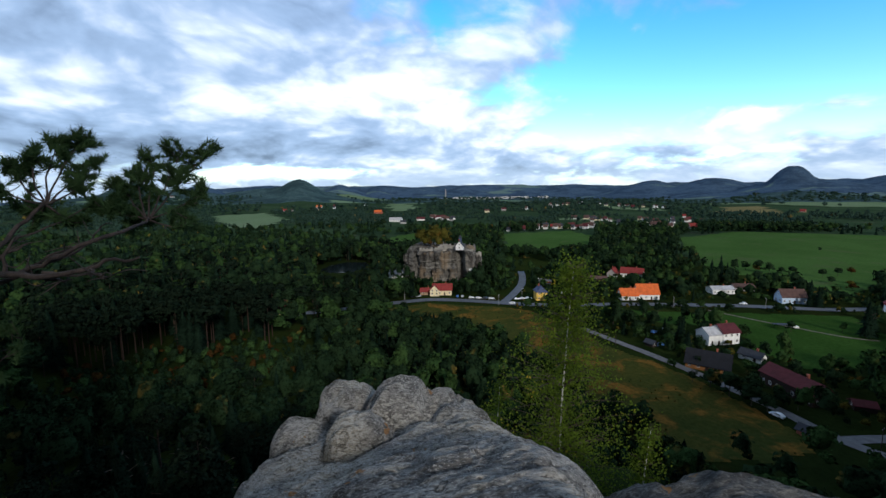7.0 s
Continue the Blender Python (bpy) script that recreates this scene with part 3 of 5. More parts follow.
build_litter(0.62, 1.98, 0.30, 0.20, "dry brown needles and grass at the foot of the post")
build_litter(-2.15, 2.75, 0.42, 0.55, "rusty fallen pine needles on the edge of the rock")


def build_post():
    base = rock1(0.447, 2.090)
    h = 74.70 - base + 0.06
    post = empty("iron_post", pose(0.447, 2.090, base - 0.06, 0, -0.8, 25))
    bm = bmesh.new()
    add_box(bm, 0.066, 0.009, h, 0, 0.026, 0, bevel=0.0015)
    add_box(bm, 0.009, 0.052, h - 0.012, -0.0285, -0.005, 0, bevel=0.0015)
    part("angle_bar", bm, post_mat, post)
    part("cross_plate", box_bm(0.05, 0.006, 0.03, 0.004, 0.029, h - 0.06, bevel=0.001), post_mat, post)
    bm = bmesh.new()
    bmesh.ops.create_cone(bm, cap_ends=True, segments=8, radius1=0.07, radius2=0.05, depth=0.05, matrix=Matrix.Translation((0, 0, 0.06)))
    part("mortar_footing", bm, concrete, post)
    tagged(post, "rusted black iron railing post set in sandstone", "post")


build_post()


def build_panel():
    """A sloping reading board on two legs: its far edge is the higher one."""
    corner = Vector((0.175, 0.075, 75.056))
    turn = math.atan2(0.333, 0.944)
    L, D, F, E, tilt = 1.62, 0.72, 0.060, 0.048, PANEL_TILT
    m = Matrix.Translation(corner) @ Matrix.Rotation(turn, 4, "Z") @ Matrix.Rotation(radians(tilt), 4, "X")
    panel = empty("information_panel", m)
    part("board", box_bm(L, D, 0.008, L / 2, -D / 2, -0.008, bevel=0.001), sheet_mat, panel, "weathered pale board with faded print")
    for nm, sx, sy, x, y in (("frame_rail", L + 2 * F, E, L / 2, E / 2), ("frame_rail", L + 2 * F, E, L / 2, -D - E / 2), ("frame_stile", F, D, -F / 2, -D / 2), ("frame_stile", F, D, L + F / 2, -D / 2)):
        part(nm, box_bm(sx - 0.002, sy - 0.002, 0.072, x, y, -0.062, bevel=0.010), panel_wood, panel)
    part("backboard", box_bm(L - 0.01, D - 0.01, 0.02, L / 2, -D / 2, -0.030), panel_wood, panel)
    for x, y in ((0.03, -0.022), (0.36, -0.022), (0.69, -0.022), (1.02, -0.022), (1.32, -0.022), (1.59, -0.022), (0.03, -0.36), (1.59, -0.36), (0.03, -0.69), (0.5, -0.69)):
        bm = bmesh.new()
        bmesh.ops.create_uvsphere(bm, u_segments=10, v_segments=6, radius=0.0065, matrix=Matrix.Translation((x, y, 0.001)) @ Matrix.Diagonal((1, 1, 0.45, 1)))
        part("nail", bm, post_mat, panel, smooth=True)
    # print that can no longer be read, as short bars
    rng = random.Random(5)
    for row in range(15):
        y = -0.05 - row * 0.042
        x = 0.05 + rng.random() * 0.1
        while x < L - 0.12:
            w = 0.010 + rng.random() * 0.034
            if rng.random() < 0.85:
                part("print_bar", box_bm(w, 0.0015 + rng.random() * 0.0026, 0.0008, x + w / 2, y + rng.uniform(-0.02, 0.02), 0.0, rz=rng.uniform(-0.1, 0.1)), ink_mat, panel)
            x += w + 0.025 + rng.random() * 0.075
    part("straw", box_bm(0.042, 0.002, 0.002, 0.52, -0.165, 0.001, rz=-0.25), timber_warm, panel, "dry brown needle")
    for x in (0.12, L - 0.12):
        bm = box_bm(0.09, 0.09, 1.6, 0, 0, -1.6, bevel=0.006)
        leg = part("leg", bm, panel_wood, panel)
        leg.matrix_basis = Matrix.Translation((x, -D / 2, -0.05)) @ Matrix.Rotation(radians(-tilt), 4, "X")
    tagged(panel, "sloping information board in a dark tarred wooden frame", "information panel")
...
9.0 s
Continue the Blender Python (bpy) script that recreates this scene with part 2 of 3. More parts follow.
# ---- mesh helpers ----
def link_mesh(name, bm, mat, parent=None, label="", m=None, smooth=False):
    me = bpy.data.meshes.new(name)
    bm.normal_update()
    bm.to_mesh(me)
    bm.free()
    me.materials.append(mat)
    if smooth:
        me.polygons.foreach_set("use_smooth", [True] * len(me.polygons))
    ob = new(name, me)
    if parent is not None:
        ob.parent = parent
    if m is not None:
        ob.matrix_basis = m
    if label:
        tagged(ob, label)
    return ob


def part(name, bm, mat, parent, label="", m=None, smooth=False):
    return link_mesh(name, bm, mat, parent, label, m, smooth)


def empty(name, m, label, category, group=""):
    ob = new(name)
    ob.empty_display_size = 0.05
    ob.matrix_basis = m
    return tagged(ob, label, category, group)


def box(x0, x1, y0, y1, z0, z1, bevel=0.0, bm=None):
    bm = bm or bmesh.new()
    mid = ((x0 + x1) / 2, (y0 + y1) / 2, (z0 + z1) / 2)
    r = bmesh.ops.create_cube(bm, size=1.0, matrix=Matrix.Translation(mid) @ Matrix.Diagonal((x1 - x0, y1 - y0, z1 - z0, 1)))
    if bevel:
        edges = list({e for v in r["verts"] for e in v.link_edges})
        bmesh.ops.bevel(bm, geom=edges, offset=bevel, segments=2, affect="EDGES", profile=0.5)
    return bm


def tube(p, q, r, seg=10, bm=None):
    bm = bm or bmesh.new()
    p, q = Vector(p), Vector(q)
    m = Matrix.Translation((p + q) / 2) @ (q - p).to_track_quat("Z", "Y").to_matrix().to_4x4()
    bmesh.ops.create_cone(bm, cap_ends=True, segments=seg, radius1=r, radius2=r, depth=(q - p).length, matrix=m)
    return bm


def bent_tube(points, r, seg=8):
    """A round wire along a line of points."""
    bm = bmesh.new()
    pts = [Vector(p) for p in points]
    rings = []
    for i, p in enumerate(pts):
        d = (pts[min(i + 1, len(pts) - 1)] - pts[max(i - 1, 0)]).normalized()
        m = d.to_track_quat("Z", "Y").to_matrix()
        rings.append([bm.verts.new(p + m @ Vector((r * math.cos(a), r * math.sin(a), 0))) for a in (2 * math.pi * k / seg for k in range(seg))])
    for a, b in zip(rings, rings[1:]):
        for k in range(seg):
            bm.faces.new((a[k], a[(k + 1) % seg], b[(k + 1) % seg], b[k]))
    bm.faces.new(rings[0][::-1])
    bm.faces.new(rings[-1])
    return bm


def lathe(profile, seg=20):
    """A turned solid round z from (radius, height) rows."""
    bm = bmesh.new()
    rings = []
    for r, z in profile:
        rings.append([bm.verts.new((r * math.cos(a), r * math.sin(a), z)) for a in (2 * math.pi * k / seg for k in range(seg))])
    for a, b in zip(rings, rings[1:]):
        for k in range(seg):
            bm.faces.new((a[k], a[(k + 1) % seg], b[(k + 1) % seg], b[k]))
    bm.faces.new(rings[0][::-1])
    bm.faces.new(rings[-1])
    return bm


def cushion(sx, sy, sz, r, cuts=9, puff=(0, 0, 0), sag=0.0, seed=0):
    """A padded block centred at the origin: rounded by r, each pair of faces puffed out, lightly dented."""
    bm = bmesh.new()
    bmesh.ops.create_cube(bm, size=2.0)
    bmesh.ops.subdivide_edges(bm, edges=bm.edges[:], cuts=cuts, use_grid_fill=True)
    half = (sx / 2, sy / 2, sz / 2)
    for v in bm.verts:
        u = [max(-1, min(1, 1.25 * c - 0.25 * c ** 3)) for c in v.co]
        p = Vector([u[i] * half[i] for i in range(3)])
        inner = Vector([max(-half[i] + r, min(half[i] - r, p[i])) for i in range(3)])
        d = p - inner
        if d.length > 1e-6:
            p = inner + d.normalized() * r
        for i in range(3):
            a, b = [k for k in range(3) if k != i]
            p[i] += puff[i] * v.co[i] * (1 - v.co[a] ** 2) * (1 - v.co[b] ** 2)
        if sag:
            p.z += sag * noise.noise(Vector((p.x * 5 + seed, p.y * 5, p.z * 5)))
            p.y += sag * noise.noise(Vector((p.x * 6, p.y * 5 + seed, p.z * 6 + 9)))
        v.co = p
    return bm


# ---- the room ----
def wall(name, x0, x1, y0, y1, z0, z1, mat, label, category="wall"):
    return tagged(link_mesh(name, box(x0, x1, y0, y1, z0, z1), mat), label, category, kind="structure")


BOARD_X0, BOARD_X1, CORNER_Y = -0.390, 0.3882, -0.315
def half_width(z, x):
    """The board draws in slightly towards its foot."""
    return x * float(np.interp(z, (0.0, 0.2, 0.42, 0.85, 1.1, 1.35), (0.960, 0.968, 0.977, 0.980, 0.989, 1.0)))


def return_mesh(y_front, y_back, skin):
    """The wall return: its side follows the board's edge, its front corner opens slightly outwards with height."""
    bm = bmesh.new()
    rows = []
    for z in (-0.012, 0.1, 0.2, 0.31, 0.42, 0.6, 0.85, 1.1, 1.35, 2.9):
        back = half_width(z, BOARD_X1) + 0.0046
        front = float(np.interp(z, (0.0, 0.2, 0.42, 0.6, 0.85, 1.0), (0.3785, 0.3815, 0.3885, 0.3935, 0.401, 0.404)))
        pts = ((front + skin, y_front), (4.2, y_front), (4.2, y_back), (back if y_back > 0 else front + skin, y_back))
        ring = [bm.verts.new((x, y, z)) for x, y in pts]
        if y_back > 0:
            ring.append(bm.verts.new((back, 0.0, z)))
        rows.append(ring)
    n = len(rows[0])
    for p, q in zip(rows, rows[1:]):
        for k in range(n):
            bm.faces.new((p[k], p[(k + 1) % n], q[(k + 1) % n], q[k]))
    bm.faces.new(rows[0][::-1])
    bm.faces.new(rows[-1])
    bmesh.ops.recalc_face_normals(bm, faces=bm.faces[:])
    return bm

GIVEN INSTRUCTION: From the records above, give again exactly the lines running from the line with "3. More parts follow." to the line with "return tagged(ob, label, category, group)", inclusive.

RESULT OF THIS TASK:
Continue the Blender Python (bpy) script that recreates this scene with part 2 of 3. More parts follow.
# ---- mesh helpers ----
def link_mesh(name, bm, mat, parent=None, label="", m=None, smooth=False):
    me = bpy.data.meshes.new(name)
    bm.normal_update()
    bm.to_mesh(me)
    bm.free()
    me.materials.append(mat)
    if smooth:
        me.polygons.foreach_set("use_smooth", [True] * len(me.polygons))
    ob = new(name, me)
    if parent is not None:
        ob.parent = parent
    if m is not None:
        ob.matrix_basis = m
    if label:
        tagged(ob, label)
    return ob


def part(name, bm, mat, parent, label="", m=None, smooth=False):
    return link_mesh(name, bm, mat, parent, label, m, smooth)


def empty(name, m, label, category, group=""):
    ob = new(name)
    ob.empty_display_size = 0.05
    ob.matrix_basis = m
    return tagged(ob, label, category, group)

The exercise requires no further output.